__WHAT IS REQUIRED__:
Write out all the lines again, precisely as they stand, but without the images.
____________________
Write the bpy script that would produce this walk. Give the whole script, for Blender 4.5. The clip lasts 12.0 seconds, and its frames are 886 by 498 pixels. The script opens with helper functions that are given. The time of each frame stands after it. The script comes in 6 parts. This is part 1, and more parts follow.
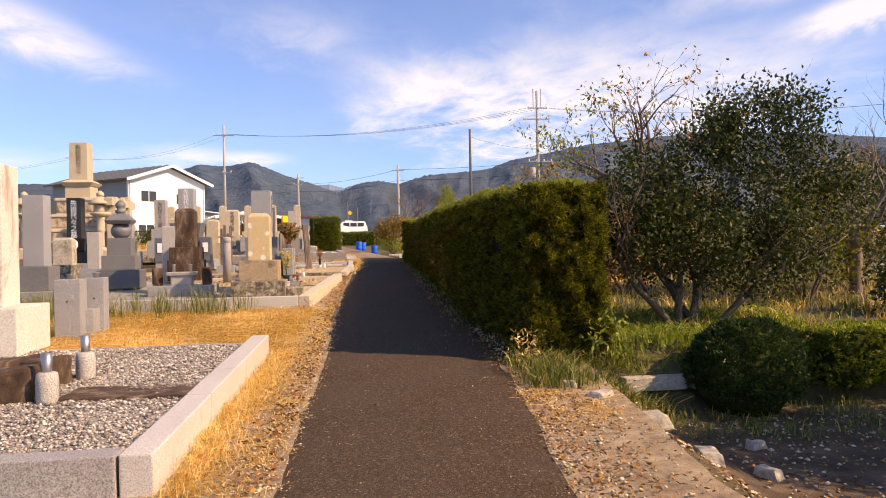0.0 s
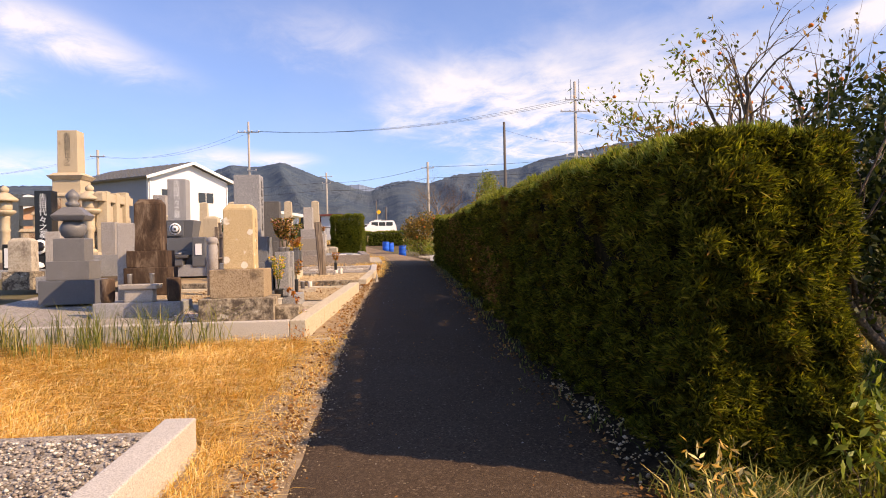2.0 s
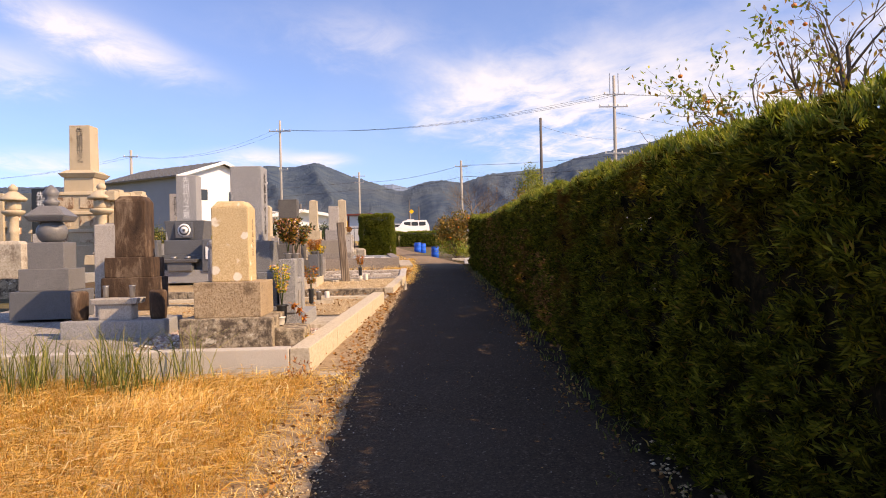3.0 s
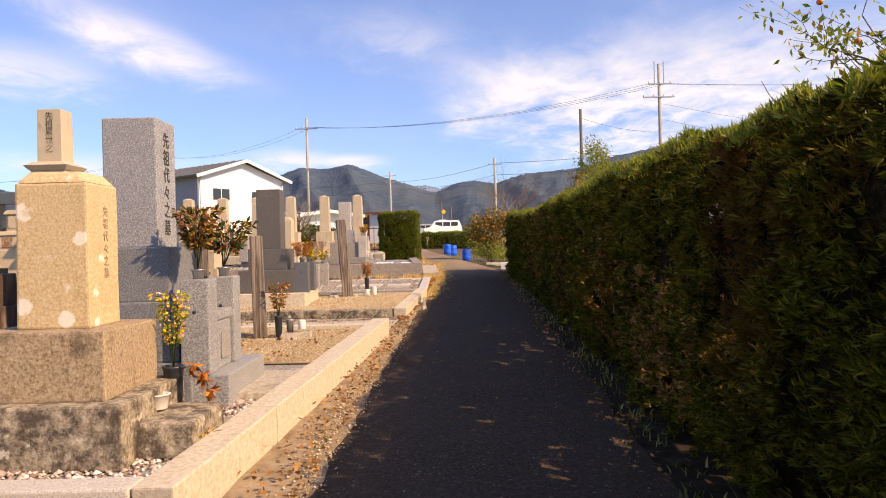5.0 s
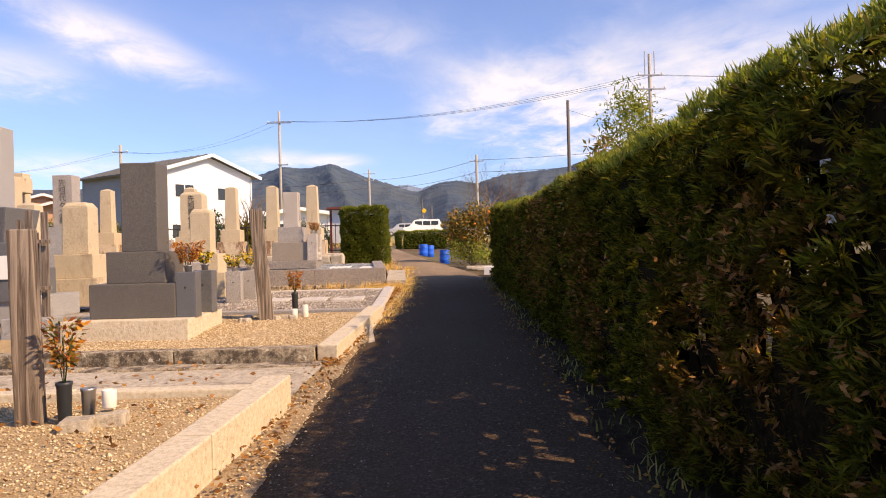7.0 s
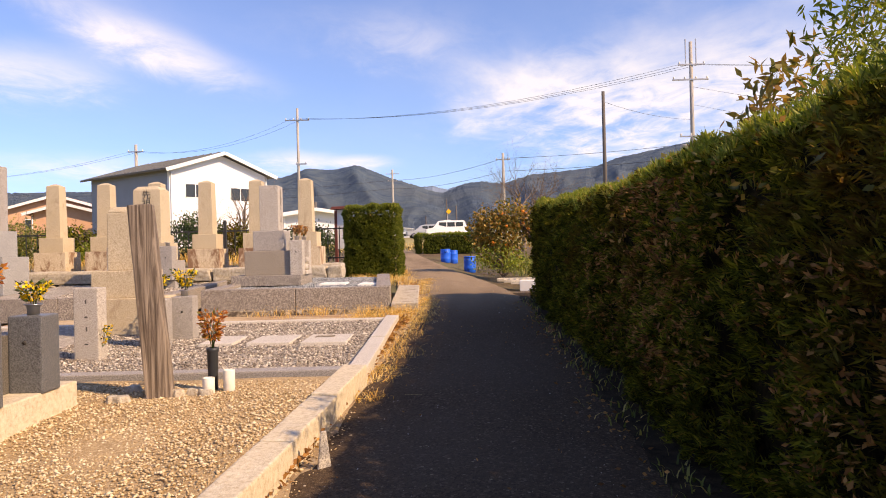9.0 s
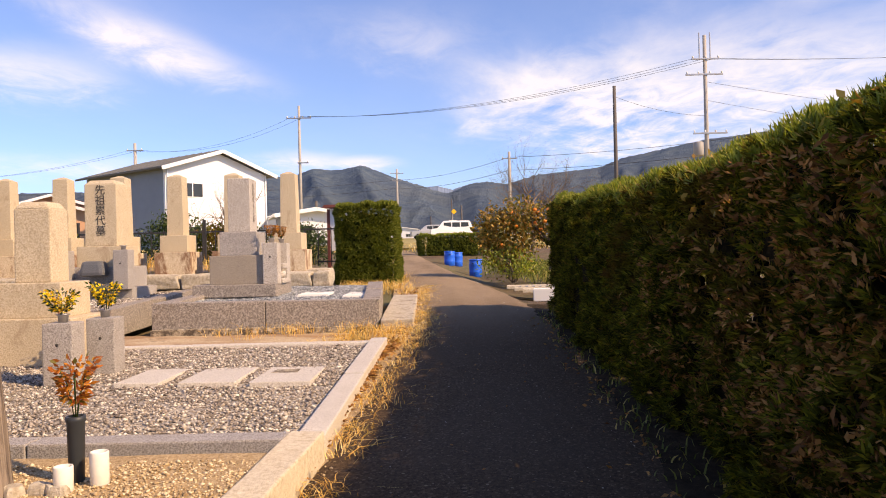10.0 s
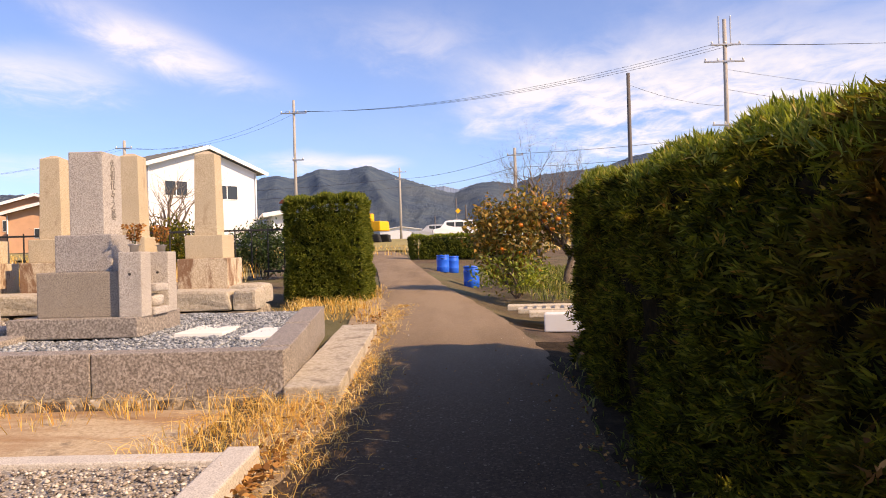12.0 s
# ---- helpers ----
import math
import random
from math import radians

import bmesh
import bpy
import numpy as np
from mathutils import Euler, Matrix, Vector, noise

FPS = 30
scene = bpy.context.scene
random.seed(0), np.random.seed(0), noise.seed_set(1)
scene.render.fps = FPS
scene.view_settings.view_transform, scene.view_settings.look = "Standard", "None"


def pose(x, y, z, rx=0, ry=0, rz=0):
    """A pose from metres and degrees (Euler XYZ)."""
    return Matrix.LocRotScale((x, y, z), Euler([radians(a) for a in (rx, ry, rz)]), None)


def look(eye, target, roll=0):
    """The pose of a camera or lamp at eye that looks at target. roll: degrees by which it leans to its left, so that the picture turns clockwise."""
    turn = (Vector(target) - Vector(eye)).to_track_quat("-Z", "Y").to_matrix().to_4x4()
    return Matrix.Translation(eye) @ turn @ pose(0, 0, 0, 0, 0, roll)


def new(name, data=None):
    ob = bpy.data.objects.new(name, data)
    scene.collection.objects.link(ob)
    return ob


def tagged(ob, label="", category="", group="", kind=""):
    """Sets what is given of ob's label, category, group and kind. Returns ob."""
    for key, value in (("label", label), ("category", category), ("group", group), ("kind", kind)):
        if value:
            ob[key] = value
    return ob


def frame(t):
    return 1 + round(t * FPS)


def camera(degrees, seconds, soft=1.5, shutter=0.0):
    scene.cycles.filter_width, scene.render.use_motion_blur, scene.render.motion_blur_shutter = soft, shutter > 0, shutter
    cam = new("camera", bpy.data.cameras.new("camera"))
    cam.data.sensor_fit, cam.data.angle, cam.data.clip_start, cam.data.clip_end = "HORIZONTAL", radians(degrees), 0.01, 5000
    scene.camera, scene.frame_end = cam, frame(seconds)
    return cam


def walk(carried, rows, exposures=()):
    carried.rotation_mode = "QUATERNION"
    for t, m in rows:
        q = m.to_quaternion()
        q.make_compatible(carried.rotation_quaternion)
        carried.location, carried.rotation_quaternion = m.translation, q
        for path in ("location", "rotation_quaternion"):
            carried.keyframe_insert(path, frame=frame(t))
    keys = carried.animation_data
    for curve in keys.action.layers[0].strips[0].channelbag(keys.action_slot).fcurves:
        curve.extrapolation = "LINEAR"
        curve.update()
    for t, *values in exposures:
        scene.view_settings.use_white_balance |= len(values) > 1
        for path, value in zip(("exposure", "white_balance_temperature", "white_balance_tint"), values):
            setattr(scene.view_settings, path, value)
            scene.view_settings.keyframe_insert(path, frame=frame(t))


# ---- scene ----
cam = camera(62.1, 12.0, 1.0)
METRES, EYE, TILT, LEAN, TURN = 20.0, 1.25, -1.8, 0.0, -7.8
ROWS = [
    (0.0, 0.0, 0.0, 0.0, 0.03, 1.72, 1.1),
    (0.5, -0.0036, 0.0401, 0.0022, 0.2, 1.74, 0.92),
    (1.0, -0.0067, 0.0821, 0.0037, 0.59, 1.7, 1.1),
    (1.5, -0.0099, 0.1248, 0.0055, 1.79, 1.69, 0.99),
    (2.0, -0.0118, 0.1659, 0.0079, 2.34, 1.73, 1.1),
    (2.5, -0.0158, 0.2076, 0.0114, 4.21, 1.75, 1.13),
    (3.0, -0.0186, 0.2509, 0.0143, 4.92, 1.74, 1.02),
    (5.0, -0.0317, 0.4208, 0.0227, 7.52, 1.84, 1.15),
    (5.5, -0.0346, 0.4624, 0.0244, 7.99, 1.83, 0.77),
    (6.0, -0.0362, 0.5017, 0.0261, 8.06, 1.93, 1.06),
    (6.5, -0.0388, 0.5428, 0.0282, 7.79, 1.84, 0.76),
    (7.0, -0.0416, 0.5848, 0.0291, 6.11, 1.8, 1.19),
    (9.0, -0.0589, 0.7499, 0.0413, 8.06, 1.92, 1.15),
    (9.5, -0.0641, 0.7907, 0.0442, 8.34, 1.92, 1.12),
    (10.0, -0.0678, 0.8316, 0.0465, 8.48, 1.95, 1.12),
    (10.5, -0.0706, 0.873, 0.0489, 8.65, 1.95, 1.16),
    (11.0, -0.0724, 0.9113, 0.0509, 8.67, 1.98, 1.01),
    (11.5, -0.0741, 0.9534, 0.0542, 8.88, 1.95, 1.18),
    (12.0, -0.0741, 0.9951, 0.0563, 8.98, 1.95, 1.28),
]
walk(cam, [(t, pose(0, 0, EYE, TILT, LEAN, TURN) @ pose(METRES * x, METRES * y, METRES * z, 90 + pitch, roll, yaw)) for t, x, y, z, yaw, pitch, roll in ROWS], [(0.0, 0.02, 7750, 19), (12.0, 0.02, 7750, 19)])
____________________
__ANSWER BELOW__:
Write the bpy script that would produce this walk. Give the whole script, for Blender 4.5. The clip lasts 12.0 seconds, and its frames are 886 by 498 pixels. The script opens with helper functions that are given. The time of each frame stands after it. The script comes in 6 parts. This is part 1, and more parts follow.
0.0 s
2.0 s
3.0 s
5.0 s
7.0 s
9.0 s
10.0 s
12.0 s
# ---- helpers ----
import math
import random
from math import radians

import bmesh
import bpy
import numpy as np
from mathutils import Euler, Matrix, Vector, noise

FPS = 30
scene = bpy.context.scene
random.seed(0), np.random.seed(0), noise.seed_set(1)
scene.render.fps = FPS
scene.view_settings.view_transform, scene.view_settings.look = "Standard", "None"


def pose(x, y, z, rx=0, ry=0, rz=0):
    """A pose from metres and degrees (Euler XYZ)."""
    return Matrix.LocRotScale((x, y, z), Euler([radians(a) for a in (rx, ry, rz)]), None)


def look(eye, target, roll=0):
    """The pose of a camera or lamp at eye that looks at target. roll: degrees by which it leans to its left, so that the picture turns clockwise."""
    turn = (Vector(target) - Vector(eye)).to_track_quat("-Z", "Y").to_matrix().to_4x4()
    return Matrix.Translation(eye) @ turn @ pose(0, 0, 0, 0, 0, roll)


def new(name, data=None):
    ob = bpy.data.objects.new(name, data)
    scene.collection.objects.link(ob)
    return ob


def tagged(ob, label="", category="", group="", kind=""):
    """Sets what is given of ob's label, category, group and kind. Returns ob."""
    for key, value in (("label", label), ("category", category), ("group", group), ("kind", kind)):
        if value:
            ob[key] = value
    return ob


def frame(t):
    return 1 + round(t * FPS)


def camera(degrees, seconds, soft=1.5, shutter=0.0):
    scene.cycles.filter_width, scene.render.use_motion_blur, scene.render.motion_blur_shutter = soft, shutter > 0, shutter
    cam = new("camera", bpy.data.cameras.new("camera"))
    cam.data.sensor_fit, cam.data.angle, cam.data.clip_start, cam.data.clip_end = "HORIZONTAL", radians(degrees), 0.01, 5000
    scene.camera, scene.frame_end = cam, frame(seconds)
    return cam


def walk(carried, rows, exposures=()):
    carried.rotation_mode = "QUATERNION"
    for t, m in rows:
        q = m.to_quaternion()
        q.make_compatible(carried.rotation_quaternion)
        carried.location, carried.rotation_quaternion = m.translation, q
        for path in ("location", "rotation_quaternion"):
            carried.keyframe_insert(path, frame=frame(t))
    keys = carried.animation_data
    for curve in keys.action.layers[0].strips[0].channelbag(keys.action_slot).fcurves:
        curve.extrapolation = "LINEAR"
        curve.update()
    for t, *values in exposures:
        scene.view_settings.use_white_balance |= len(values) > 1
        for path, value in zip(("exposure", "white_balance_temperature", "white_balance_tint"), values):
            setattr(scene.view_settings, path, value)
            scene.view_settings.keyframe_insert(path, frame=frame(t))


# ---- scene ----
cam = camera(62.1, 12.0, 1.0)
METRES, EYE, TILT, LEAN, TURN = 20.0, 1.25, -1.8, 0.0, -7.8
ROWS = [
    (0.0, 0.0, 0.0, 0.0, 0.03, 1.72, 1.1),
    (0.5, -0.0036, 0.0401, 0.0022, 0.2, 1.74, 0.92),
    (1.0, -0.0067, 0.0821, 0.0037, 0.59, 1.7, 1.1),
    (1.5, -0.0099, 0.1248, 0.0055, 1.79, 1.69, 0.99),
    (2.0, -0.0118, 0.1659, 0.0079, 2.34, 1.73, 1.1),
    (2.5, -0.0158, 0.2076, 0.0114, 4.21, 1.75, 1.13),
    (3.0, -0.0186, 0.2509, 0.0143, 4.92, 1.74, 1.02),
    (5.0, -0.0317, 0.4208, 0.0227, 7.52, 1.84, 1.15),
    (5.5, -0.0346, 0.4624, 0.0244, 7.99, 1.83, 0.77),
    (6.0, -0.0362, 0.5017, 0.0261, 8.06, 1.93, 1.06),
    (6.5, -0.0388, 0.5428, 0.0282, 7.79, 1.84, 0.76),
    (7.0, -0.0416, 0.5848, 0.0291, 6.11, 1.8, 1.19),
    (9.0, -0.0589, 0.7499, 0.0413, 8.06, 1.92, 1.15),
    (9.5, -0.0641, 0.7907, 0.0442, 8.34, 1.92, 1.12),
    (10.0, -0.0678, 0.8316, 0.0465, 8.48, 1.95, 1.12),
    (10.5, -0.0706, 0.873, 0.0489, 8.65, 1.95, 1.16),
    (11.0, -0.0724, 0.9113, 0.0509, 8.67, 1.98, 1.01),
    (11.5, -0.0741, 0.9534, 0.0542, 8.88, 1.95, 1.18),
    (12.0, -0.0741, 0.9951, 0.0563, 8.98, 1.95, 1.28),
]
walk(cam, [(t, pose(0, 0, EYE, TILT, LEAN, TURN) @ pose(METRES * x, METRES * y, METRES * z, 90 + pitch, roll, yaw)) for t, x, y, z, yaw, pitch, roll in ROWS], [(0.0, 0.02, 7750, 19), (12.0, 0.02, 7750, 19)])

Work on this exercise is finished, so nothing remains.